Give the material once more, word for word, without any images.

— start —

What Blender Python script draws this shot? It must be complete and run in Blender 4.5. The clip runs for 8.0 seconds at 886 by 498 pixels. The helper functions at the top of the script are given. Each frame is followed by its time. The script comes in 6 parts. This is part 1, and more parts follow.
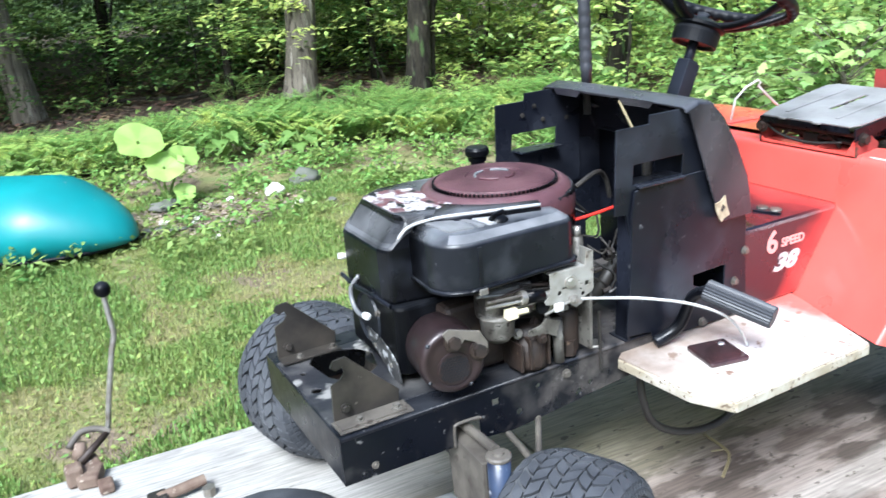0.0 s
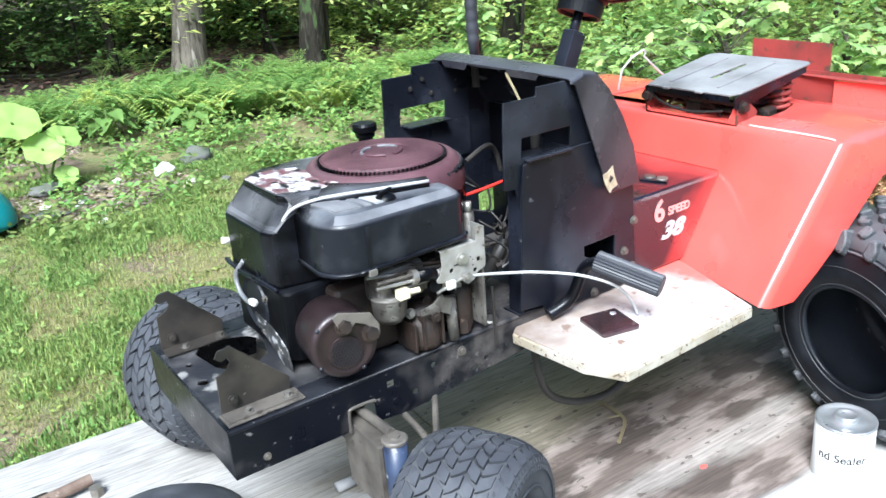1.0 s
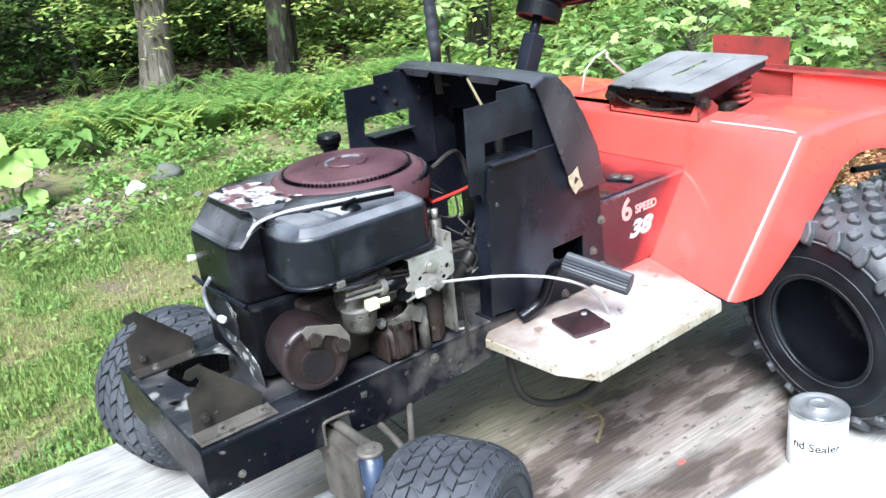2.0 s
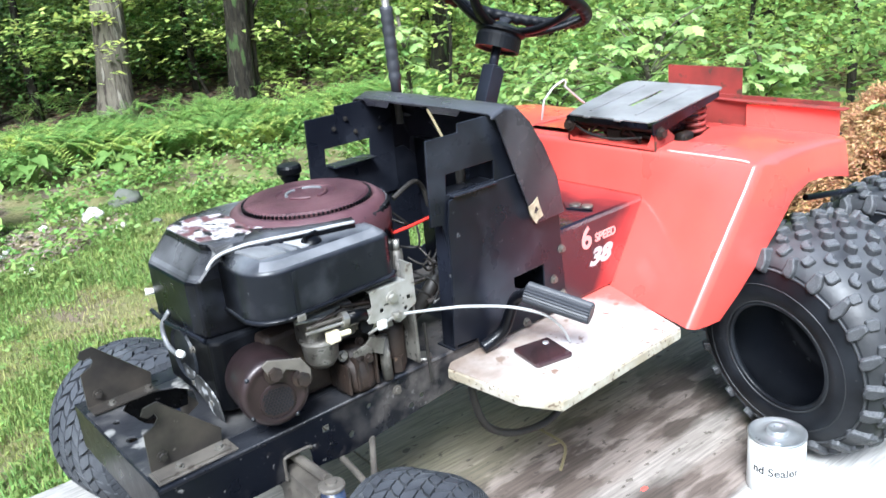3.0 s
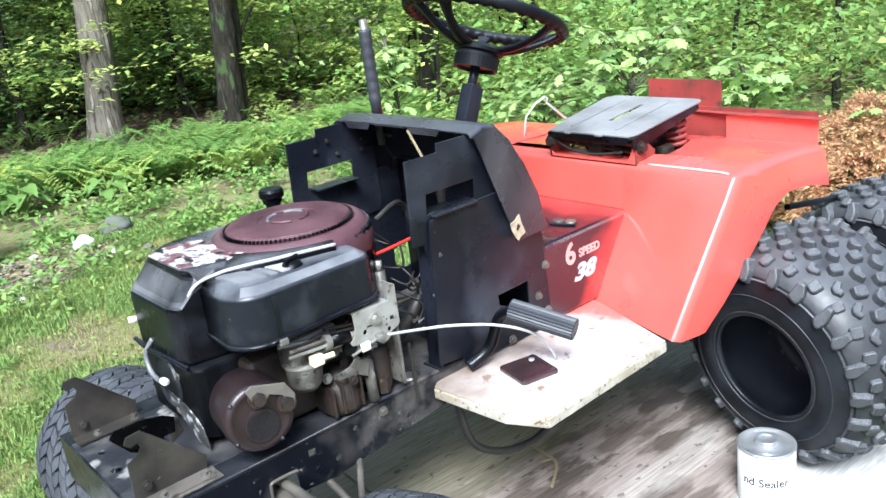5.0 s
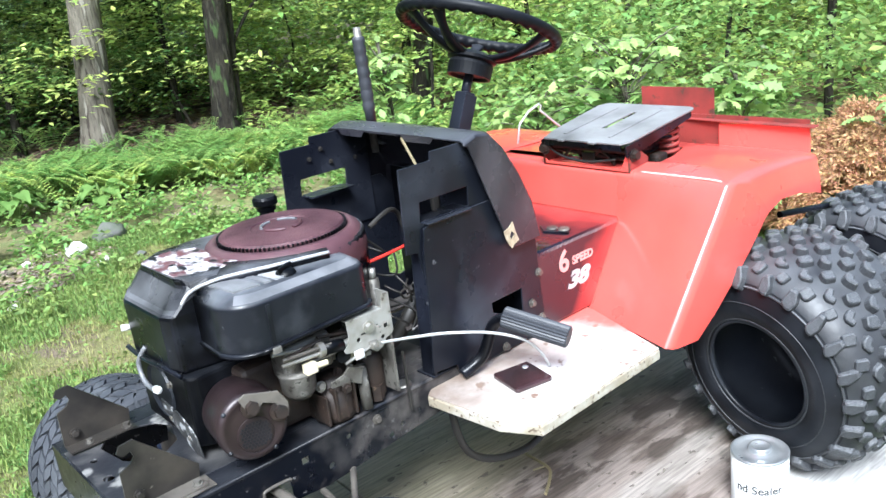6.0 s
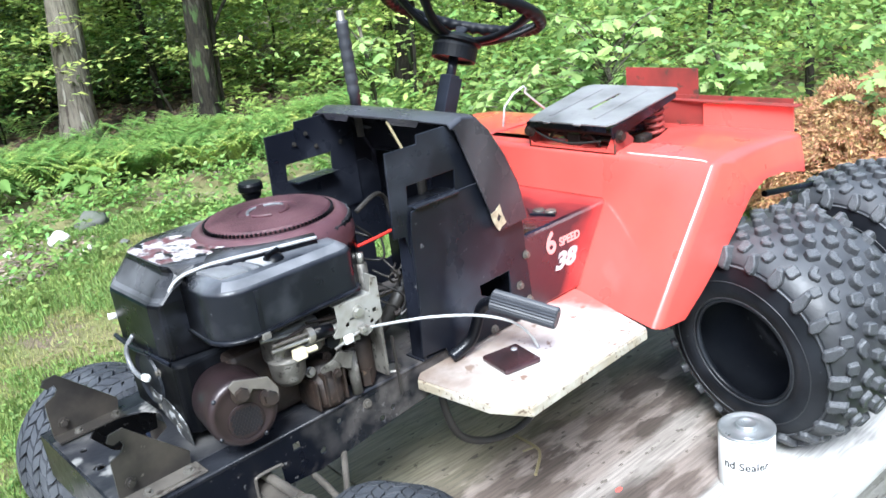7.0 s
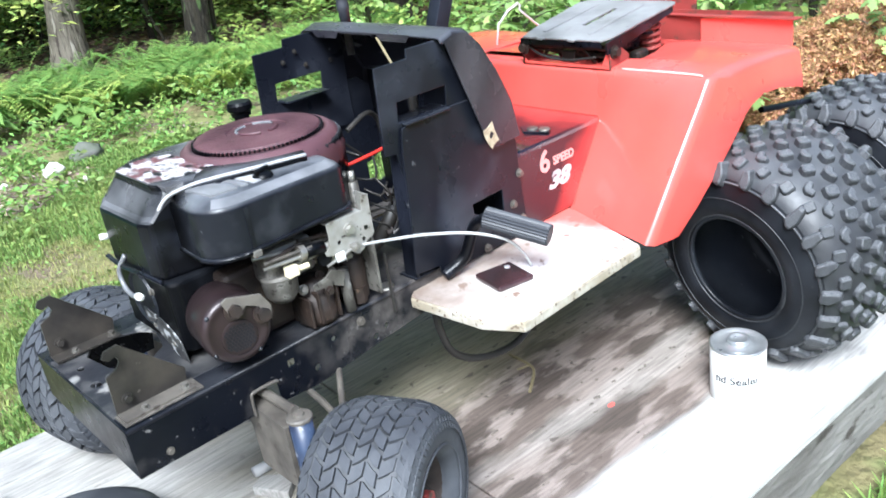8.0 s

— end —

- _RESULT OF THIS EXERCISE_:
What Blender Python script draws this shot? It must be complete and run in Blender 4.5. The clip runs for 8.0 seconds at 886 by 498 pixels. The helper functions at the top of the script are given. Each frame is followed by its time. The script comes in 6 parts. This is part 1, and more parts follow.
0.0 s
1.0 s
2.0 s
3.0 s
5.0 s
6.0 s
7.0 s
8.0 s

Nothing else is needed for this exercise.